To enable a better marketplace and protect consumers from unfair trade practices, the Department of Trade and Industry (DTI) continues its monitoring and enforcement activities in various business establishments.
The DTI, through its Fair Trade Enforcement Bureau (FTEB), reported that it has monitored from January to February this year 319 firms in the National Capital Region — with 32 firms issued with Notices of Violation (NOVs).
Of the 32 firms issued with NOVs, there were 19 issued with formal charges and 18 penalized.
DTI-FTEB Director-in-Charge Ferdinand Manfoste elaborated that manufacturers and retailers who sold basic necessities and prime commodities at undue prices and without price tags were issued with Show Cause Orders (SCOs) and directed to explain before the DTI in 48 hours.
“When we did not receive any response or explanation from the manufacturers and retailers, we issued them another SCO. But there were cases wherein they still failed to respond, so the FTEB’s Enforcement Division served them NOVs,” he continued.
Doing so is in pursuance of Republic Act No. 7581 or the Price Act, which gives the DTI jurisdiction to ensure that the prices of basic necessities and prime commodities are at reasonable levels; and of Republic Act No. 71 or the Price Tag Law, which requires that all consumer products sold in retail to the public shall have appropriate price tag, label, or marking indicating their prices and shall not be sold at a higher price than that stated on the price tag.
Both laws protect consumers from illegal acts of price manipulation, such as hoarding, profiteering, and cartel.
Meanwhile, the director-in-charge also told that those products without Philippine Standard (PS) and Import Commodity Clearance (ICC) marks and the required labeling according to their relevant Philippine National Standards (PNS) were confiscated during their monitoring. The manufacturers, importers, and distributors who sold such were issued then with NOVs.
Bureau of Philippine Standards (BPS) Officer-in-Charge Atty. Ernesto V. Perez stressed that as stated in Republic Act No. 4109 or the Standards Law, the distribution or sale of any product that does not conform to the BPS Product Certification Scheme and required and applicable PNS quality or safety standards and tests is prohibited.
There are 72 products under the BPS Product Certification Scheme, and these are classified into three groups, namely: Electrical and Electronic Products, Mechanical/Building and Construction Materials, and Chemical and other Consumer Products.
“The DTI encourages our manufacturers, importers, and distributors to sell only those critical products that passed quality and safety tests. More so, the presence of the required labeling and PS and ICC marks indicates that their products are reliable and safe for use," Atty. Perez added.
Further, DTI-Consumer Protection Group Undersecretary Atty. Teodoro C. Pascua ensured that the DTI will pursue and boost its price monitoring and standards enforcement efforts.

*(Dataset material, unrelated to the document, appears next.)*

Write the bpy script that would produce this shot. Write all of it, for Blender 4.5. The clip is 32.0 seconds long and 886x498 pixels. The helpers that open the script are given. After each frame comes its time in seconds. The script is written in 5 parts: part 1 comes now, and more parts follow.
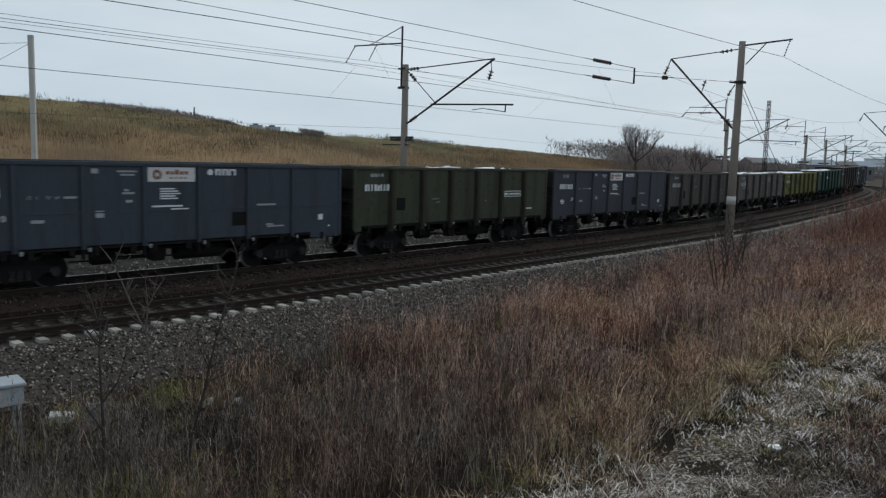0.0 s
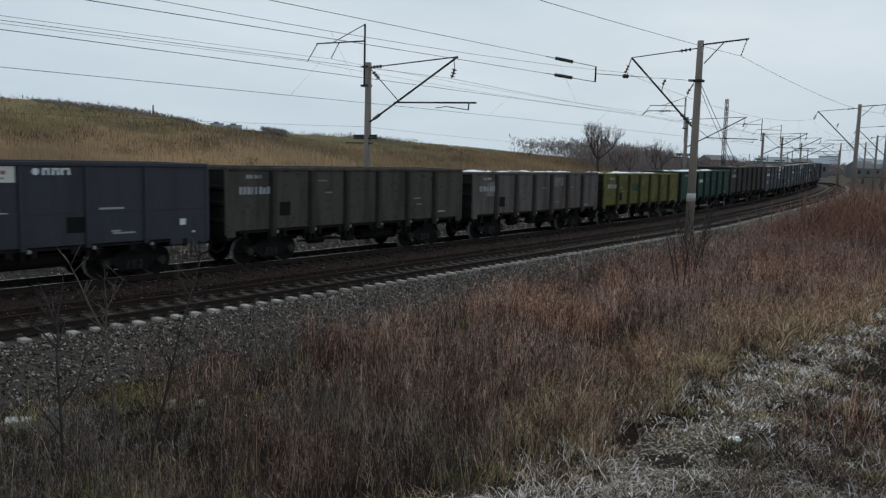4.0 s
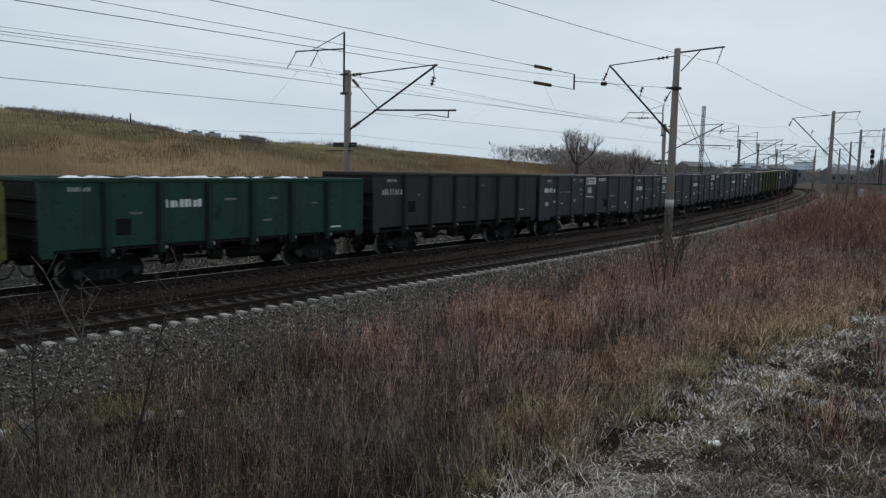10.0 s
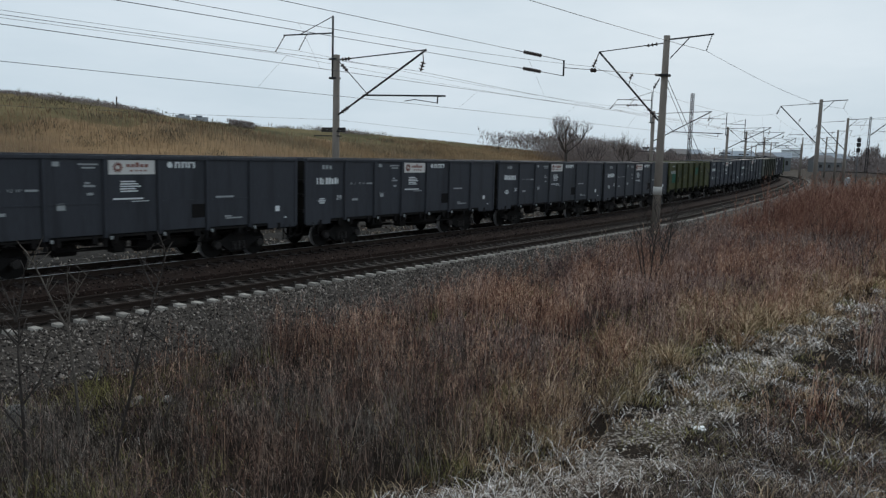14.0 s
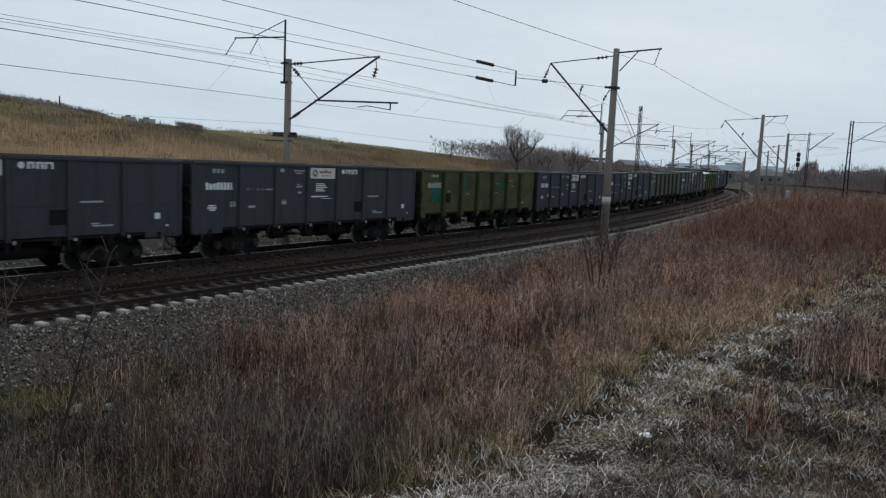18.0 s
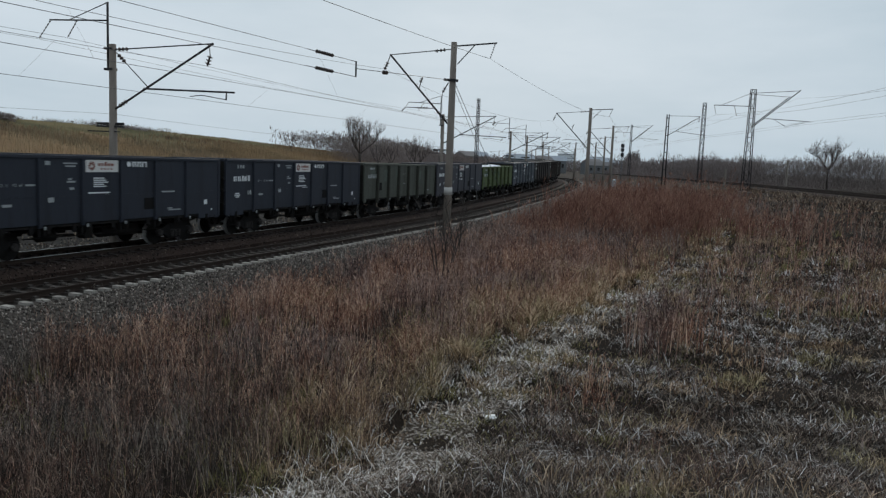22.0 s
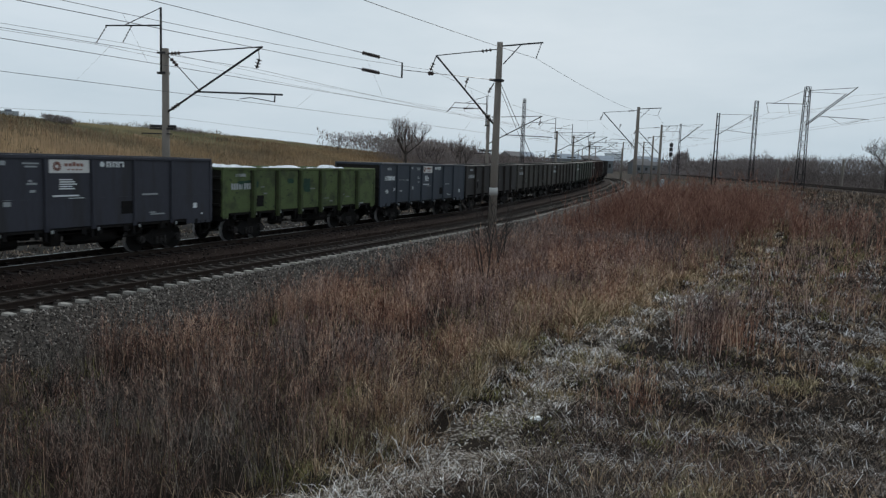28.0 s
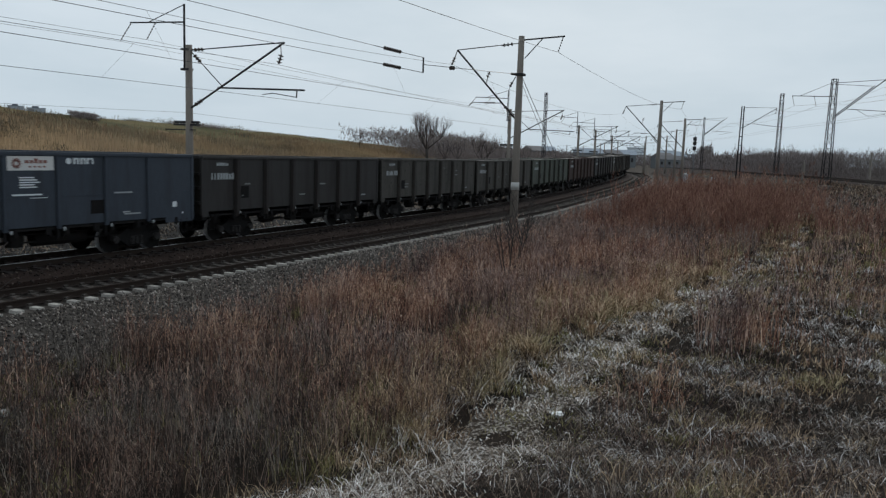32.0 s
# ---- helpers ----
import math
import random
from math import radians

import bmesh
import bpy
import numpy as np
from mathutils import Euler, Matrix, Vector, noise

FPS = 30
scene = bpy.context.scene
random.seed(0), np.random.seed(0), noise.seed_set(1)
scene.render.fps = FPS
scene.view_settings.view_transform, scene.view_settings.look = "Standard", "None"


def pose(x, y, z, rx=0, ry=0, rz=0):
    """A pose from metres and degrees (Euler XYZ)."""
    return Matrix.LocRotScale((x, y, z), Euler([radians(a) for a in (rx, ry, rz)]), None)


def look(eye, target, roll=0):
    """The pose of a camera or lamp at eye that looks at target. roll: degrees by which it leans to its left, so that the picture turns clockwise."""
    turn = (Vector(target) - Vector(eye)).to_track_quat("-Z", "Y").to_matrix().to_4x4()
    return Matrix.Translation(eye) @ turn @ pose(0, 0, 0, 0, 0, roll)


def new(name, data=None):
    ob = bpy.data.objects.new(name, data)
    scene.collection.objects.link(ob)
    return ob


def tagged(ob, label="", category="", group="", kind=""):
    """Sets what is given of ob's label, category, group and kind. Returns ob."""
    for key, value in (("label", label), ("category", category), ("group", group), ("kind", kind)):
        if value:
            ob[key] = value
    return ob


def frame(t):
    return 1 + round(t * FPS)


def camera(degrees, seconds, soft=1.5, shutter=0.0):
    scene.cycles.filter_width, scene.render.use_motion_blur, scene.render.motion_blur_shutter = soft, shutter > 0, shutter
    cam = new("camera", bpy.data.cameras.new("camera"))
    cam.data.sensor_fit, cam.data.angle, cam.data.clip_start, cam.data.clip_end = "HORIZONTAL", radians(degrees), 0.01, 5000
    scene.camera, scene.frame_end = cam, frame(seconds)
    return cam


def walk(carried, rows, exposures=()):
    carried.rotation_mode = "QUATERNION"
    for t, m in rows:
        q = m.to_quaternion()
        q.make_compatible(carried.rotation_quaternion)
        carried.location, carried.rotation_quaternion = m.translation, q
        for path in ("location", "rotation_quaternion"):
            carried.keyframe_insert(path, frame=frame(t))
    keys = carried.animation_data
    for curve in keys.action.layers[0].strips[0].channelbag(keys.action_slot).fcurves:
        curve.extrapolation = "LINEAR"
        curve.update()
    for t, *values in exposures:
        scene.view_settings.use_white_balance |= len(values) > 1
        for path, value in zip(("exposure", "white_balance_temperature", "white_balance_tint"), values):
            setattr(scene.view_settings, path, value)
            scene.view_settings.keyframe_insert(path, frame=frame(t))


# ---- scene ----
# ------------------------------------------------ camera
EYE = (0.0, 0.0, 3.957)
cam = camera(60.0, 32.0, soft=1.3, shutter=0.35)
# seconds, tilt, roll, turn of the hand-held camera
TURNS = (
    (0.0, 83.34, -1.59, -0.96),
    (0.5, 83.46, -1.43, -0.86),
    (1.0, 83.61, -1.41, -1.34),
    (1.5, 83.60, -1.02, -1.89),
    (2.0, 83.80, -0.94, -2.28),
    (2.5, 83.67, -1.22, -3.16),
    (3.0, 83.28, -1.50, -3.57),
    (3.5, 83.29, -1.47, -3.58),
    (5.5, 83.23, -1.77, -4.26),
    (6.0, 83.57, -2.24, -4.61),
    (6.5, 83.32, -1.89, -4.86),
    (7.0, 83.57, -1.34, -3.71),
    (7.5, 83.37, -1.75, -2.75),
    (8.0, 82.96, -1.74, -2.50),
    (8.5, 83.79, -1.43, -3.22),
    (9.0, 84.48, -1.30, -3.92),
    (9.5, 84.24, -1.41, -4.76),
    (10.0, 83.86, -1.22, -5.12),
    (10.5, 83.13, -1.57, -5.19),
    (11.0, 83.29, -1.68, -4.71),
    (11.5, 83.49, -1.49, -5.19),
    (12.0, 84.38, -1.21, -5.34),
    (12.5, 84.14, -1.49, -5.72),
    (13.0, 83.43, -1.73, -5.84),
    (13.5, 83.13, -1.22, -5.72),
    (14.0, 82.84, -1.56, -5.94),
    (14.5, 82.73, -1.53, -5.72),
    (16.5, 83.78, -1.93, -7.16),
    (17.0, 83.70, -2.26, -8.37),
    (17.5, 83.81, -2.75, -9.10),
    (18.0, 83.51, -2.59, -9.49),
    (18.5, 83.25, -2.88, -9.96),
    (19.0, 83.28, -2.87, -12.12),
    (19.5, 83.36, -3.03, -17.75),
    (20.0, 82.61, -2.66, -21.42),
    (20.5, 82.51, -2.88, -21.59),
    (21.0, 82.55, -2.54, -20.92),
    (21.5, 83.16, -2.19, -21.06),
    (22.0, 83.38, -2.35, -21.13),
    (22.5, 83.34, -2.24, -20.87),
    (23.0, 83.05, -2.70, -20.21),
    (23.5, 82.96, -2.97, -19.48),
    (24.0, 83.03, -2.96, -18.78),
    (24.5, 82.76, -3.21, -19.26),
    (25.0, 82.98, -2.98, -19.10),
    (25.5, 82.98, -3.01, -18.19),
    (27.5, 83.35, -1.97, -17.80),
    (28.0, 83.28, -2.12, -17.76),
    (28.5, 83.29, -1.59, -17.92),
    (29.0, 83.07, -1.85, -16.76),
    (29.5, 82.61, -1.74, -17.41),
    (30.0, 82.80, -1.34, -16.75),
    (30.5, 82.97, -1.30, -16.59),
    (31.0, 83.36, -1.25, -16.67),
    (31.5, 83.04, -1.72, -16.38),
    (32.0, 82.84, -1.92, -16.18),
)
WALK = [(t, pose(*EYE, a, b, c)) for t, a, b, c in TURNS]
walk(cam, WALK, [(0.0, 0.04), (6.0, 0.05), (11.0, 0.07), (14.0, 0.13), (17.0, 0.06), (19.0, 0.11), (21.0, 0.02), (24.0, -0.04), (28.0, 0.02), (32.0, 0.03)])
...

“Our consumers can rely on the department’s commitment to close monitoring of the prices in our supermarkets and grocery stores. Rest assured that we act on sudden, unusual price movements and ensure competition in the market to give our consumers more choices,” said Usec. Pascua.
To avoid compromising consumers’ safety, Usec. Pascua also affirmed that the department goes after and cracks down establishments that sell uncertified, inferior, or substandard products.
The FTEB’s Surveillance and Monitoring Division monitors the prices of basic necessities and prime commodities and the compliance with the Fair Trade Laws (FTLs) of businesses. The bureau’s Product Standards Monitoring Division, on the other hand, checks the compliance with the relevant standards of those products under mandatory certification. The FTEB also work closely with the DTI-Regional Operations Group (ROG), especially for provincial and regional areas.
This is to ensure that the Price Act (Republic Act No. 7581), Price Tag (Republic Act No. 71), Products Standards (Republic Act No. 4109), Labeling (Article 77 of Republic Act No. 7394 or the Consumer Act of the Philippines), Service and Repair Shops (Presidential Decree 1572), and other FTLs are strictly enforced and observed in the market.